The amount of the credit is based on a percentage of the lesser of: (1) the amount of nonelective contributions paid by the eligible small employer on behalf of employees under a qualifying arrangement during the tax year, and (2) the amount of nonelective contributions the employer would have paid under the arrangement if each employee were enrolled in a plan that had a premium equal to the average premium for the small group market in the rating area in which the employee enrolls for coverage.
Eligible employers and employees
The proposed rules provide that employers that are exempt from tax under Sec. 501(a), but not described in Sec. 501(c), are not eligible for the credit, but a Sec. 521 farmers’ cooperative that is subject to tax under Sec. 1381 is eligible for the credit as a taxable employer (as long as it meets the other eligibility requirements).
The regulations incorporate the rule that the credit does not require the employees to be performing services in a trade or business. An employer who otherwise meets the eligibility requirements can take the credit for employees who are not performing services in a trade or business, such as a household employee. Eligible small employers located outside the United States that have income effectively connected with the conduct of a trade or business in the United States may claim the credit only if the employer pays premiums for health insurance coverage issued in and regulated by one of the 50 states or Washington, D.C.
Under Sec. 45R, sole proprietors, partners in a partnership, shareholders owning more than 2% of the stock in an S corporation, and any owners of more than 5% of other businesses—and their family members—are not taken into account as employees for purposes of the credit. Although Sec. 45R does not specifically refer to spouses, the IRS says that spouses are nevertheless excluded from the definition of employee for those purposes.
A “qualifying arrangement” is an arrangement under which the employer pays premiums for each employee enrolled in health insurance coverage in an amount equal to a uniform percentage (not less than 50%) of the premium cost. If an employer is entitled to a state tax credit or a premium subsidy that is paid directly to the employer, this amount is not included in determining whether the employer has satisfied the “qualifying arrangement” requirement to pay an amount equal to a uniform percentage (not less than 50%) of the premium cost. It is taken into account in calculating the credit, however.
SHOP exchange requirement
One major difference reflected in the proposed regulations is that to qualify for the credit for 2014 and later, employers must obtain health insurance through a Small Business Health Options Program (SHOP) exchange, which is an insurance exchange specifically set up for small businesses to obtain coverage. Because these exchanges had not been set up when the health care act was enacted, Sec. 45R(g)(3), which contains the credit rules for 2010 through 2013, provides that a qualified arrangement can be insurance obtained outside an exchange.

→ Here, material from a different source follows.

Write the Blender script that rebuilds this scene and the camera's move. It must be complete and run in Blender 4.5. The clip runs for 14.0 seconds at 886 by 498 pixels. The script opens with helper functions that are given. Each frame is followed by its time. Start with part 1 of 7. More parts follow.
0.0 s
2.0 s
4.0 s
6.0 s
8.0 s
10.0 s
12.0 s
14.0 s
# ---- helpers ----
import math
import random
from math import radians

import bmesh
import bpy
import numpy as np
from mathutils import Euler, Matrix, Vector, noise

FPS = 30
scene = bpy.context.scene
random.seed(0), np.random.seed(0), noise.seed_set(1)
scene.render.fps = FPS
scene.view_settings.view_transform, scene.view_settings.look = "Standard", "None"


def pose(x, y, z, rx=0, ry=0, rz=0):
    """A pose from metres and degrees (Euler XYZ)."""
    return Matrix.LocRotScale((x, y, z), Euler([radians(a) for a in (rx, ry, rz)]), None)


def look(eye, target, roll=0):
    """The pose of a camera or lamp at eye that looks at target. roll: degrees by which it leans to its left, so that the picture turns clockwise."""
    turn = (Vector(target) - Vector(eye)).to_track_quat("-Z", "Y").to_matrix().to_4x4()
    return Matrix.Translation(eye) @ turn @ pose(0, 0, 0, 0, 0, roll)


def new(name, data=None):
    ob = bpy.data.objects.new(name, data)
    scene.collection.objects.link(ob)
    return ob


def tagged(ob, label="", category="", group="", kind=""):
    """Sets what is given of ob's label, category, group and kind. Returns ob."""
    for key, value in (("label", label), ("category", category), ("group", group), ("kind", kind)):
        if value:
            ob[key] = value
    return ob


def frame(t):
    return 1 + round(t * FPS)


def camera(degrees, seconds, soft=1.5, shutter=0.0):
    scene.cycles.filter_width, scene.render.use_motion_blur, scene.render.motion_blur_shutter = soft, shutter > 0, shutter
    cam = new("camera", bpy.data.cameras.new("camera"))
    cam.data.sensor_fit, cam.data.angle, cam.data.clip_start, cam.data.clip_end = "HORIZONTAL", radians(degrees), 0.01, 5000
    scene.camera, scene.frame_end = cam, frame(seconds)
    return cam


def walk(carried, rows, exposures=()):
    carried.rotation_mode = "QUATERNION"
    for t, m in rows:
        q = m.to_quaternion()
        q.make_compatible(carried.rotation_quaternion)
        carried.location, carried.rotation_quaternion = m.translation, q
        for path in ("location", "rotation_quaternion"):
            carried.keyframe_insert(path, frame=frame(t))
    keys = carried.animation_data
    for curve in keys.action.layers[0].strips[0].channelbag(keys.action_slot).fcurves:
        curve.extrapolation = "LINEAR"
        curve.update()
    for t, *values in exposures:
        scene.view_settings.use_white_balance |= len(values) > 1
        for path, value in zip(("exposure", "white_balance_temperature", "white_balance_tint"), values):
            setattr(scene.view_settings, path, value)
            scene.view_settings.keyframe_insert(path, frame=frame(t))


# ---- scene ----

Another difference is the two-year limit on taking the credit. Before 2014, there was no time limit on taking the credit, so employers that qualified could have taken it in 2010, 2011, 2012, and 2013. Beginning in 2014, there is a two-year limit, which begins with the first year the employer files Form 8941, Credit for Small Employer Health Insurance Premiums. However, employers that took the credit before 2014 can take the credit for two more years in 2014 and later. If an entity’s predecessor entity (as determined under employment tax rules) previously claimed the credit, that predecessor’s period will count toward the successor entity’s two-year credit period.
Transitional rule for noncalendar-year plans
A transitional rule applies to employers with health plans that are not on calendar years because it may not be possible for such employers to offer health insurance through an exchange at the beginning of their first tax year beginning in 2014. Therefore, if an employer has a health plan year that begins after Jan. 1, 2014, but before Jan. 1, 2015, and that health plan year begins after the start of the employer’s first tax year beginning after Jan. 1, 2014, and the employer offers one or more qualified health plans to its employees through a SHOP exchange as of the first day of its 2014 health plan year, then the employer is treated as providing coverage through a SHOP exchange for its entire 2014 tax year for purposes of the Sec. 45R credit if the health care coverage provided from the first day of the 2014 tax year through the day immediately preceding the first day of the 2014 health plan year would have qualified for a credit under Sec. 45R using the rules applicable to tax years beginning before Jan. 1, 2014. The transitional rules also treat the 2014 year as the first year the employer with a noncalendar-year health plan qualifies for the credit for purposes of the two-year limit on the credit.
The regulations will be effective the date they are published as final in the Federal Register, but taxpayers may rely on them for tax years beginning after 2013 and before Dec. 31, 2014. If future guidance is more restrictive, it will not be retroactive.